How much time can workers take?

Workers can receive up to 12 weeks of leave per benefit year. 

What family members can workers use leave to care for?

For the purposes of Maine’s law, a family member will include a worker’s spouse or domestic partner, child, parent, parent-in-law, sibling, grandchild, or grandparent. The definition of family will also include a person designated by the worker “with whom the covered individual has a significant personal bond that is or is like a family relationship, regardless of biological or legal relationship.” This additional coverage ensures that workers can care for a chosen family member.

Will workers’ jobs be protected while they take leave?

As long as they have been employed by their employer for at least 120 days prior to their leave, employees will have the right to get their job, or an equivalent job, back following covered leave, regardless of the size of their employer or how many hours they work per week. Employees who receive health insurance through their employer will be entitled to keep their coverage while on leave. Employers are prohibited from interfering with employees’ rights or retaliating against employees for using those rights.

How much money will workers receive when they take leave?

Wage replacement rates—the percentage of their own income that workers receive while on leave—will be progressive. This means lower-income workers receive a higher percentage of their own income, with a sliding scale of lower percentages as workers earn more. Progressive wage replacement balances the need for lower-income workers to receive as high as possible a percentage of their own income while on leave with the need to keep program costs, which are ultimately borne at least in part by workers, affordable.

Workers will receive:

  • 90 percent of the portion of their weekly wages that is less than or equal to 50 percent of the state average weekly wage, plus:
  • 66 percent of the portion of their weekly wages that is more than 50 percent of the state average weekly wage.

Benefits will be capped at 100 percent of the state average weekly wage. For 2023, 50 percent of the state average weekly wage would equal $551.86 per week, and 100 percent would be $1,103.71 per week.

How will the state pay for the program?

The program will be funded with payroll contributions split evenly between employers and employees. While the initial contribution rate has not yet been set, it will be capped at a maximum of 1 percent of wages in total, meaning that employers and employees will each pay no more than 0.5 percent of wages. Contributions will be assessed on income up to the maximum income subject to contributions for Social Security.
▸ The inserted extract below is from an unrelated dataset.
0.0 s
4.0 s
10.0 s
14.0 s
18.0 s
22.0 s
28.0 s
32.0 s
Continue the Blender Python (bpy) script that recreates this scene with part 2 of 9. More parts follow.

Employers with fewer than 15 employees will not pay the employer share of the contribution, which the fund will absorb; employees at small employers will pay the same amount as those at larger employers.

How will workers access benefits?

Like other state paid leave programs, Maine’s new law will create an insurance system. This means that, typically, when workers need benefits, they will apply to the state, which will process their claim and pay benefits out of the state insurance fund. Employers will not need to pay employees while they are on leave.

Employers can request special permission to provide benefits through a private plan. With an approved private plan, workers would be entitled to benefits like those under the state plan but would apply for and receive benefits from the private plan, such as a commercial insurance policy, rather than through the state. Private plans will be subject to strict rules and oversight.

Conclusion

Maine’s new paid leave law will offer critically needed protections to workers across the state, including nearly all of the state’s half a million private sector employees. This victory belongs to the Maine Paid Leave Coalition and its members who lead the fight; the current and former elected officials who championed this cause over the years; and to the Mainers and their families, who will benefit for years to come.